-- BEGIN DATASET --

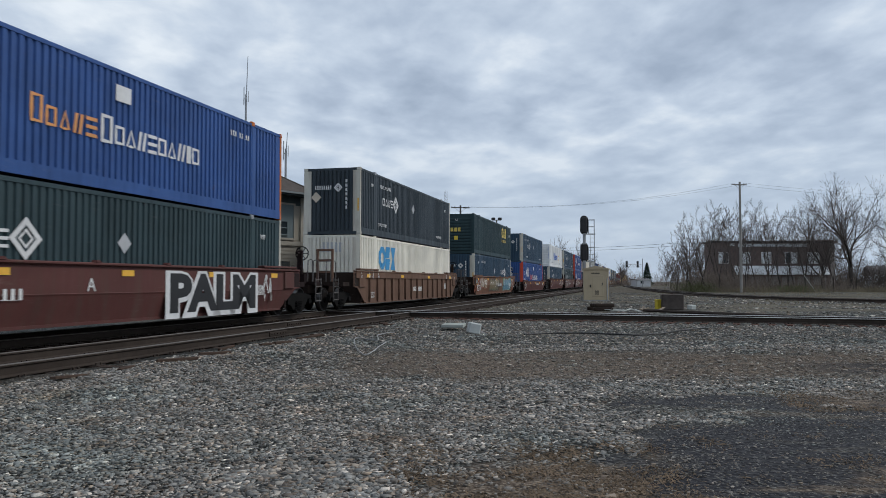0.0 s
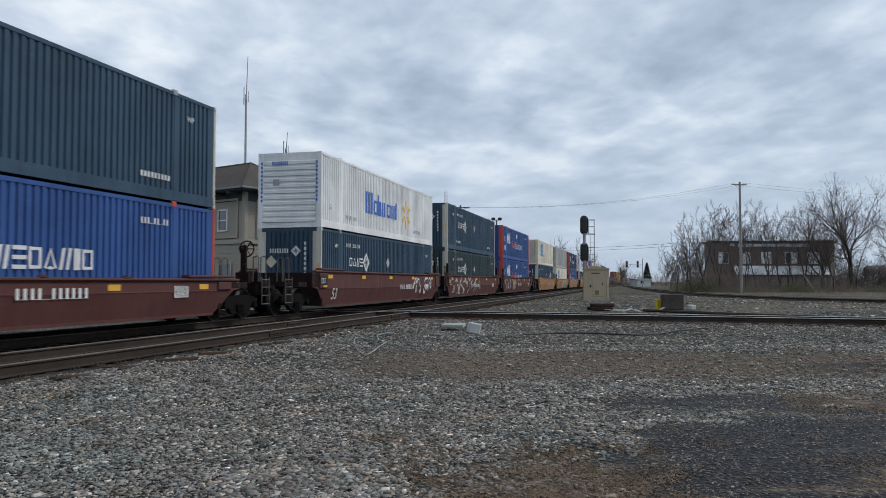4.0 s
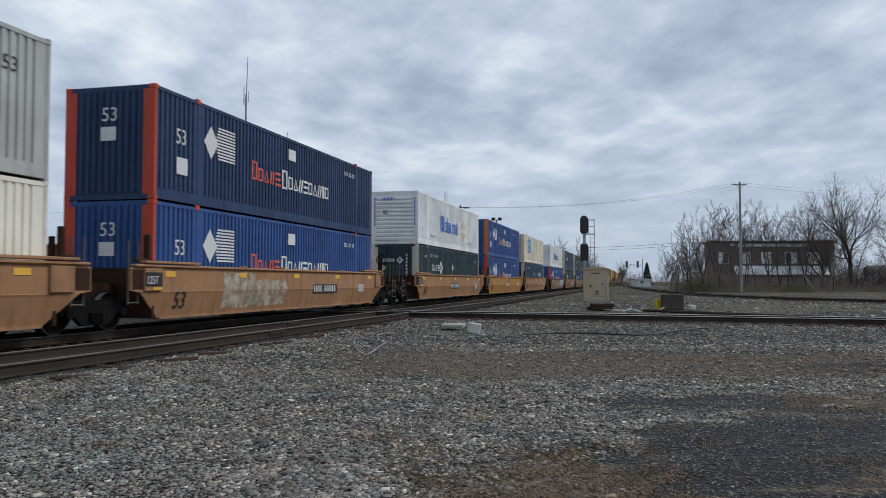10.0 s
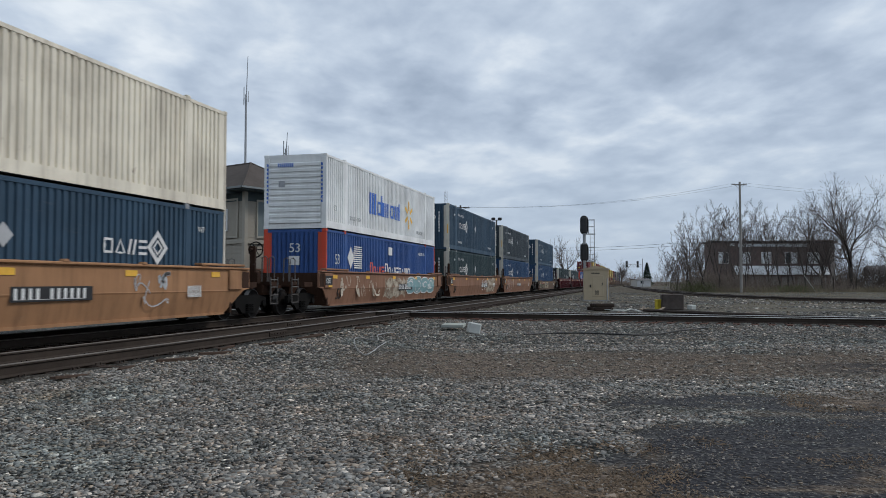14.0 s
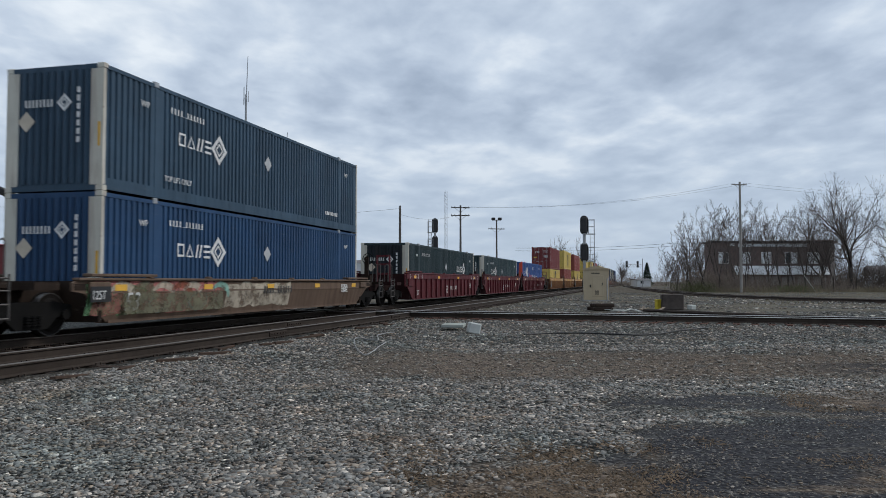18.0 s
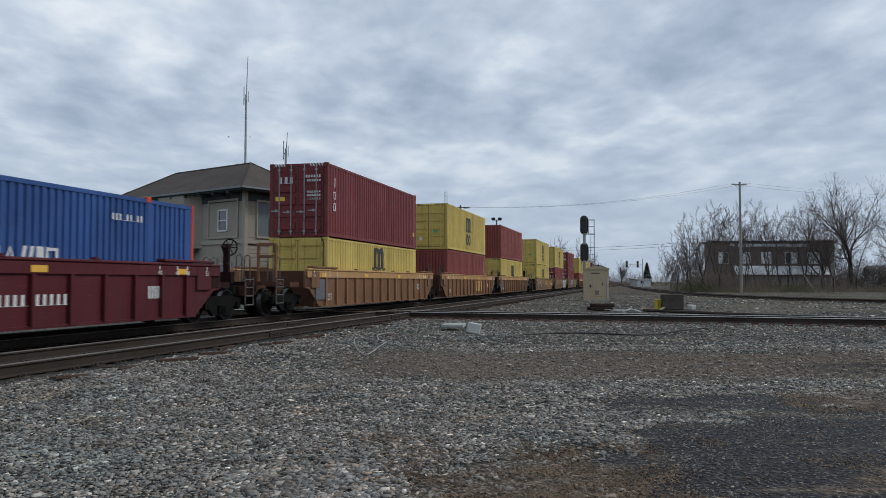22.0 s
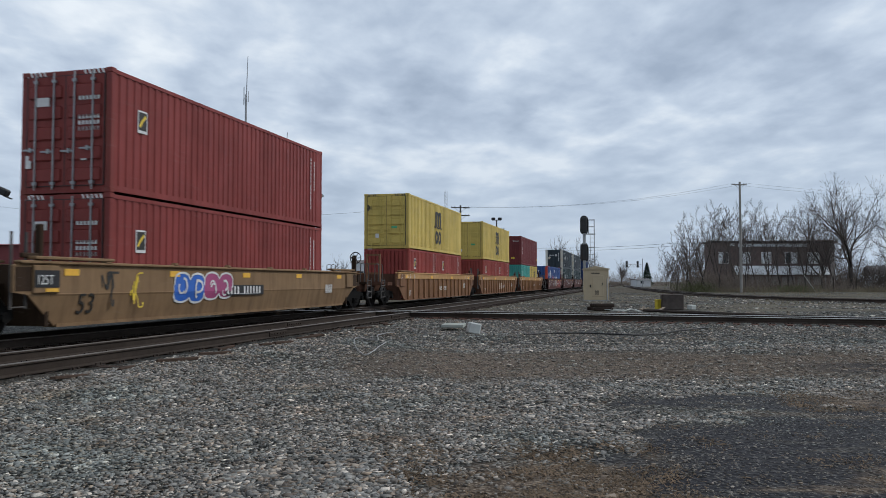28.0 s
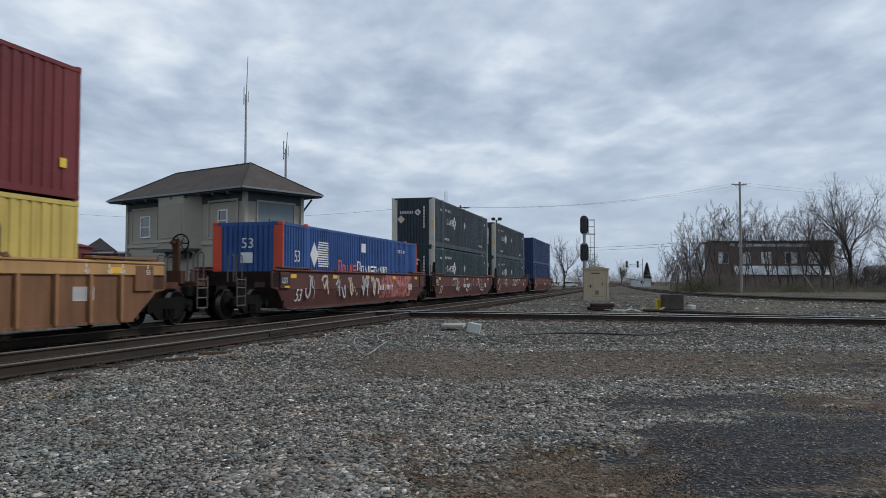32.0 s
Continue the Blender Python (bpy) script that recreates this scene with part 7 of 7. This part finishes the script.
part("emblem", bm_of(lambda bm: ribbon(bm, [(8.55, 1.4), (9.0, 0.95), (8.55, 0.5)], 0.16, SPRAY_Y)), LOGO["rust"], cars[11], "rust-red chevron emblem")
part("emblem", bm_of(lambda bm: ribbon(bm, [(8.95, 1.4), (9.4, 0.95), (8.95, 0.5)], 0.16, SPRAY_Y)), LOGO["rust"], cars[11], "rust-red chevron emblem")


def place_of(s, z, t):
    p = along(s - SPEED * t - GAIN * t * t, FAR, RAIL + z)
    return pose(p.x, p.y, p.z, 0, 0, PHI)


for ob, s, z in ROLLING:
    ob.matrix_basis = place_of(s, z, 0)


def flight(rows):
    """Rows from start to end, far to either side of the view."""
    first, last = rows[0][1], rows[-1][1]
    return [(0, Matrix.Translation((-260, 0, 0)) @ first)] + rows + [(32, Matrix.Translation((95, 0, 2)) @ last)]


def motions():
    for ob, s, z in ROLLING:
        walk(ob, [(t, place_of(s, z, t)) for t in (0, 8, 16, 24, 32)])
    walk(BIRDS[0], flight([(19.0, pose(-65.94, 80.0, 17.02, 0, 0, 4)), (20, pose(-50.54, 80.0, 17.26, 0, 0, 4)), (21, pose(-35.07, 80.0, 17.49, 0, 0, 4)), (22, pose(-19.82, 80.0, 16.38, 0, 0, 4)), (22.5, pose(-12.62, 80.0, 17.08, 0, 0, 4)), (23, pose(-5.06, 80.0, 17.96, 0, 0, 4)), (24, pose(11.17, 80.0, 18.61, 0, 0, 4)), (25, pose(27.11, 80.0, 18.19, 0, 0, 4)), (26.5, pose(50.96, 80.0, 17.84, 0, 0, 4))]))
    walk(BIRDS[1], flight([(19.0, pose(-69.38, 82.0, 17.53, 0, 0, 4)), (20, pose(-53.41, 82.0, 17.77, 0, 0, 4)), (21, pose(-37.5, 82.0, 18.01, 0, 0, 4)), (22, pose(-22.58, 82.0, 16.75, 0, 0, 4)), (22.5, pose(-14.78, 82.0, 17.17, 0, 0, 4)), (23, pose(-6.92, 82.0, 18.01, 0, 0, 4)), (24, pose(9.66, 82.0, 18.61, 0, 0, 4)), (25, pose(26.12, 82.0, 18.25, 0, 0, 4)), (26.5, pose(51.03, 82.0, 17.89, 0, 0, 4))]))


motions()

-- END DATASET --
-- BEGIN DATASET --

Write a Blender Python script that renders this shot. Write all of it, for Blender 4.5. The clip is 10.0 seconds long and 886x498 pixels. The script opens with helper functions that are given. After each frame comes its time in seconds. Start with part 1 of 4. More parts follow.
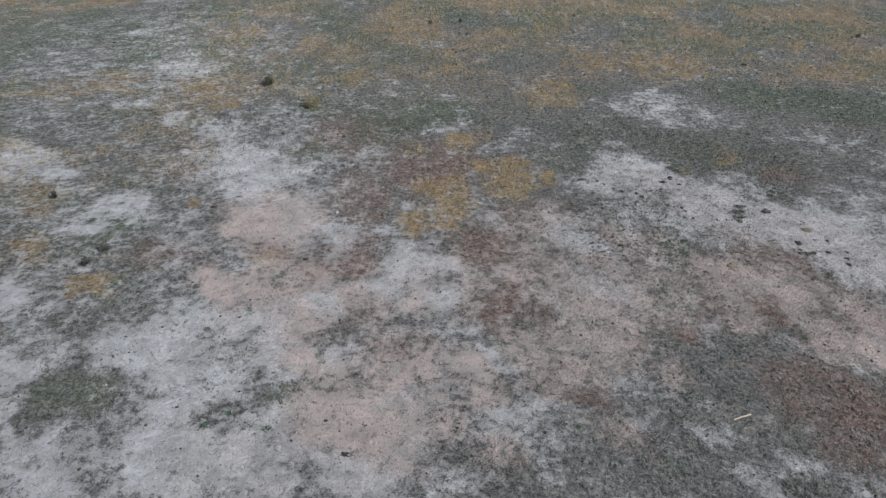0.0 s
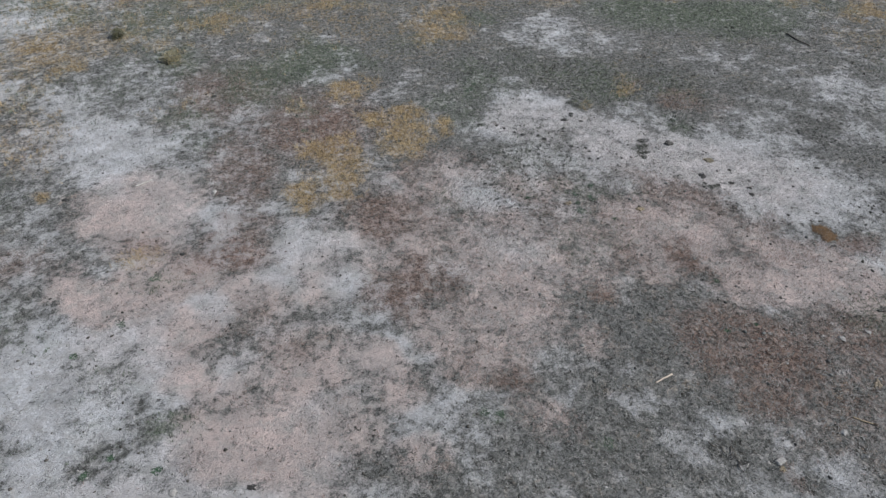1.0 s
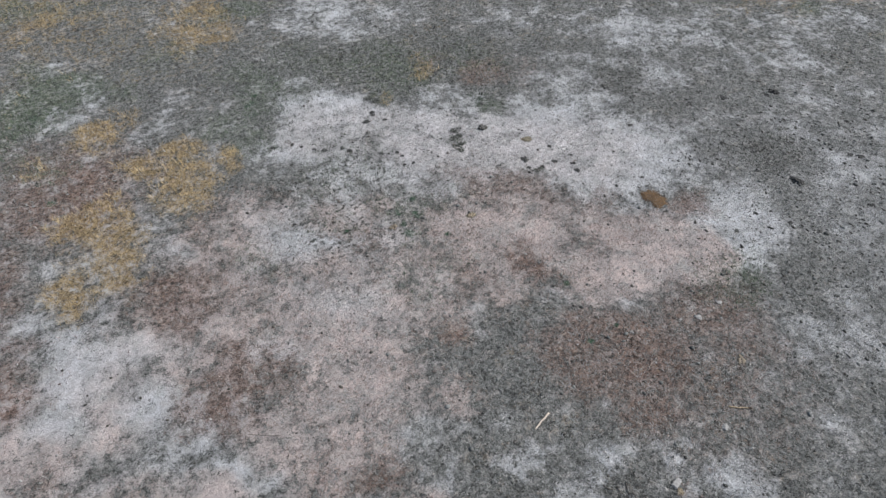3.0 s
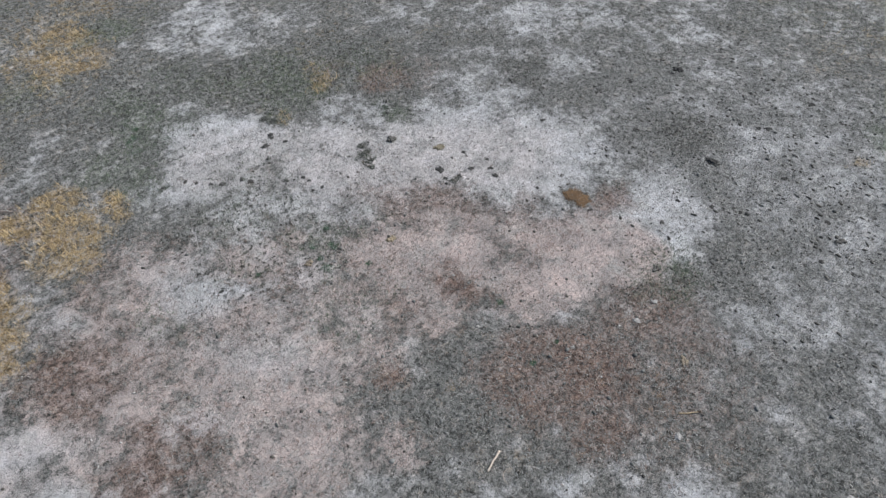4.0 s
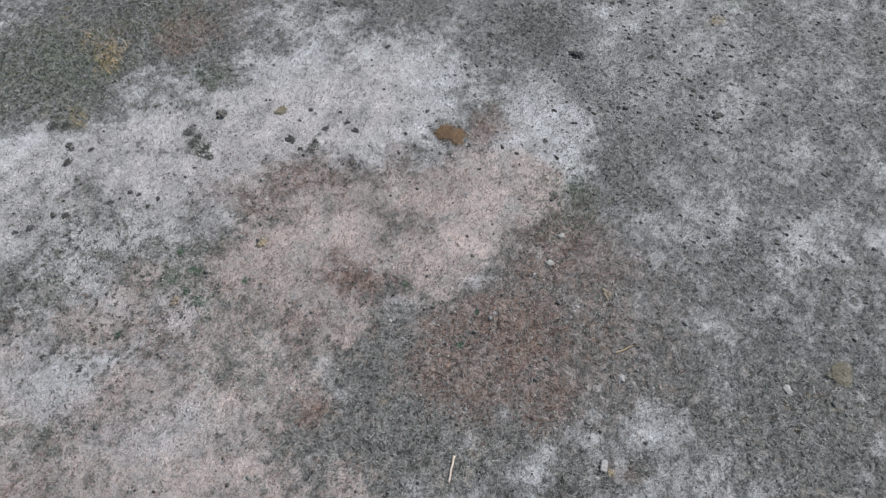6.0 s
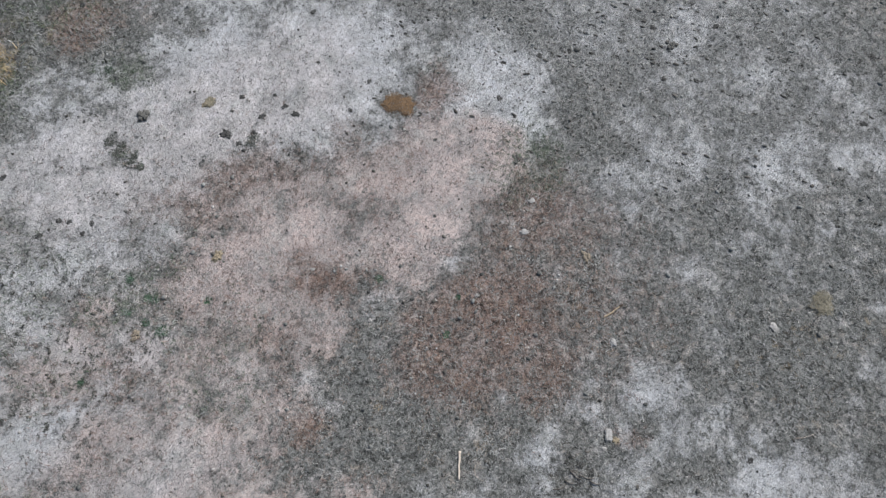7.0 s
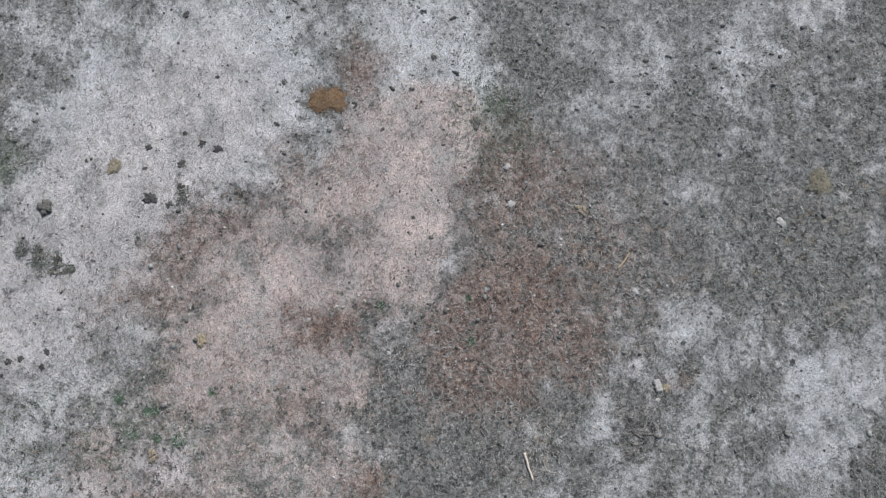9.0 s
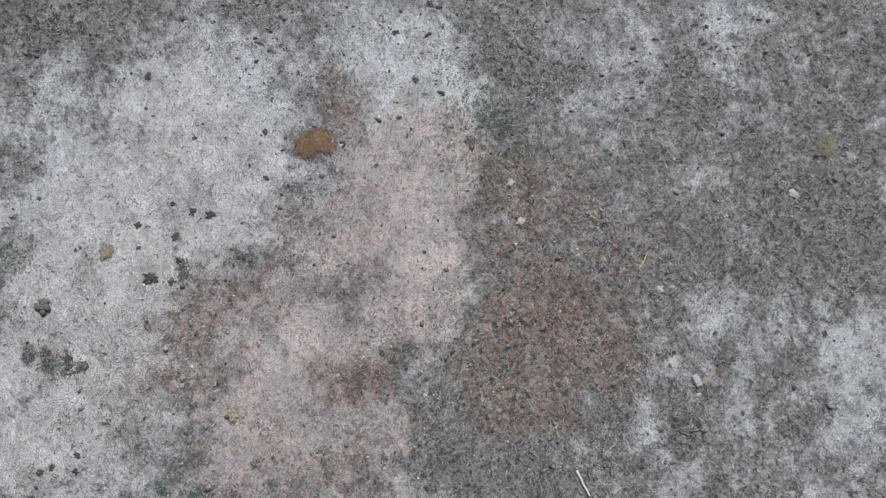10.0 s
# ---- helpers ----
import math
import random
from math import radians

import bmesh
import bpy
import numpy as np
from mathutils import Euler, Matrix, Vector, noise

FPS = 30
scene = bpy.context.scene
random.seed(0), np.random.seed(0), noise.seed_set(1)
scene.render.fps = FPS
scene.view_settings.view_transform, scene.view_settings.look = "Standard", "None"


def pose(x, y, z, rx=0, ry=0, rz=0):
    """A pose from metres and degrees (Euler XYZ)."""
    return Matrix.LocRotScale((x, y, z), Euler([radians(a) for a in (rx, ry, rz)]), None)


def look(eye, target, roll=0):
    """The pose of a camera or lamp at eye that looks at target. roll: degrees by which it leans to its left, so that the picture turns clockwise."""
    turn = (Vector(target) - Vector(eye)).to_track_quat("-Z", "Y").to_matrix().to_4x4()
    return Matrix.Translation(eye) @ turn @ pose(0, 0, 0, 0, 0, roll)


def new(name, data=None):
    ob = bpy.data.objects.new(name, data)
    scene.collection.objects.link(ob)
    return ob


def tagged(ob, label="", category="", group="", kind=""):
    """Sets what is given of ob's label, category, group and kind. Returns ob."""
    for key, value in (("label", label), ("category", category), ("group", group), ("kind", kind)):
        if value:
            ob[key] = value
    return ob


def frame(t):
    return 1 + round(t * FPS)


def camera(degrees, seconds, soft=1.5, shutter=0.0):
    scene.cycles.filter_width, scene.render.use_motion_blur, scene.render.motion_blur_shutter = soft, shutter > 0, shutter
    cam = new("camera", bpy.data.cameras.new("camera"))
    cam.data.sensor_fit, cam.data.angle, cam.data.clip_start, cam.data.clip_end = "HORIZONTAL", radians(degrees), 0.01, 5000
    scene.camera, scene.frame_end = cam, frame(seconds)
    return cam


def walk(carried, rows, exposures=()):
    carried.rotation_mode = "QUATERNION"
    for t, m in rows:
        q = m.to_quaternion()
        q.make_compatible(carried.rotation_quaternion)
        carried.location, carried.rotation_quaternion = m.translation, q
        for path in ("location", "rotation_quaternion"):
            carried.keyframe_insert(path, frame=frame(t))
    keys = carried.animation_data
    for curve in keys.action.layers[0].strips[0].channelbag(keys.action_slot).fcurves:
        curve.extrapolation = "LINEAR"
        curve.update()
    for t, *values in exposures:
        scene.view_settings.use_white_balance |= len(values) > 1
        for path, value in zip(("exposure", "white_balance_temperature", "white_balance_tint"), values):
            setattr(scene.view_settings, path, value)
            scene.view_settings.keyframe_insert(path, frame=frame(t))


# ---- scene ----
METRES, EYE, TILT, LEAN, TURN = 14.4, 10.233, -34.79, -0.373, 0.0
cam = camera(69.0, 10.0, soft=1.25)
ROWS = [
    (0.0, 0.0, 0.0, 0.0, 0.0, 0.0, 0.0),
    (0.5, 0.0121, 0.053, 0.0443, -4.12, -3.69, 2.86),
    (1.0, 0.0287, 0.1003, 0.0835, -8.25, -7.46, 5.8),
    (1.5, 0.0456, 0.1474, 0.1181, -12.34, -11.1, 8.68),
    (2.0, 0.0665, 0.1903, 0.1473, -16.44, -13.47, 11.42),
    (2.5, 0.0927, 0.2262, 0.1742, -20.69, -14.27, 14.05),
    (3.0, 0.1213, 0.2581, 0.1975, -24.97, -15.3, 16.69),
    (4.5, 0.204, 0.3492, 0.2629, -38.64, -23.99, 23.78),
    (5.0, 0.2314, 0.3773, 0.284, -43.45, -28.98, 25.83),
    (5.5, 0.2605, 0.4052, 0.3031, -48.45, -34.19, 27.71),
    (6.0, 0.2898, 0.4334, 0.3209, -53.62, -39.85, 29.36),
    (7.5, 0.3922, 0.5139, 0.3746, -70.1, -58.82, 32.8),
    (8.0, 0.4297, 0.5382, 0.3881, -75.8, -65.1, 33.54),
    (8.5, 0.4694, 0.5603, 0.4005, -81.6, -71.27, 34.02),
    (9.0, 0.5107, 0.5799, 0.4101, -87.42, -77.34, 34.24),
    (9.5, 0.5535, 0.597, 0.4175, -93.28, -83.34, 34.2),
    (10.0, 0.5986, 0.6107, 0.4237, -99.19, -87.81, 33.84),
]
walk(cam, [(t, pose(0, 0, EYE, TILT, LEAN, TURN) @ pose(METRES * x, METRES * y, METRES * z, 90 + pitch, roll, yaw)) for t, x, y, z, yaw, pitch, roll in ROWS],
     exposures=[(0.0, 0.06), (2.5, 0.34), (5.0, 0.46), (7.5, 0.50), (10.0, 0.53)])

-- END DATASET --

▸ TASK PROMPT
In the listing above, find the line containing "turn = (Vector(target)" and the line containing "what is given", then repeat those two lines and everything between them exactly.

▸ SOLUTION
    turn = (Vector(target) - Vector(eye)).to_track_quat("-Z", "Y").to_matrix().to_4x4()
    return Matrix.Translation(eye) @ turn @ pose(0, 0, 0, 0, 0, roll)


def new(name, data=None):
    ob = bpy.data.objects.new(name, data)
    scene.collection.objects.link(ob)
    return ob


def tagged(ob, label="", category="", group="", kind=""):
    """Sets what is given of ob's label, category, group and kind. Returns ob."""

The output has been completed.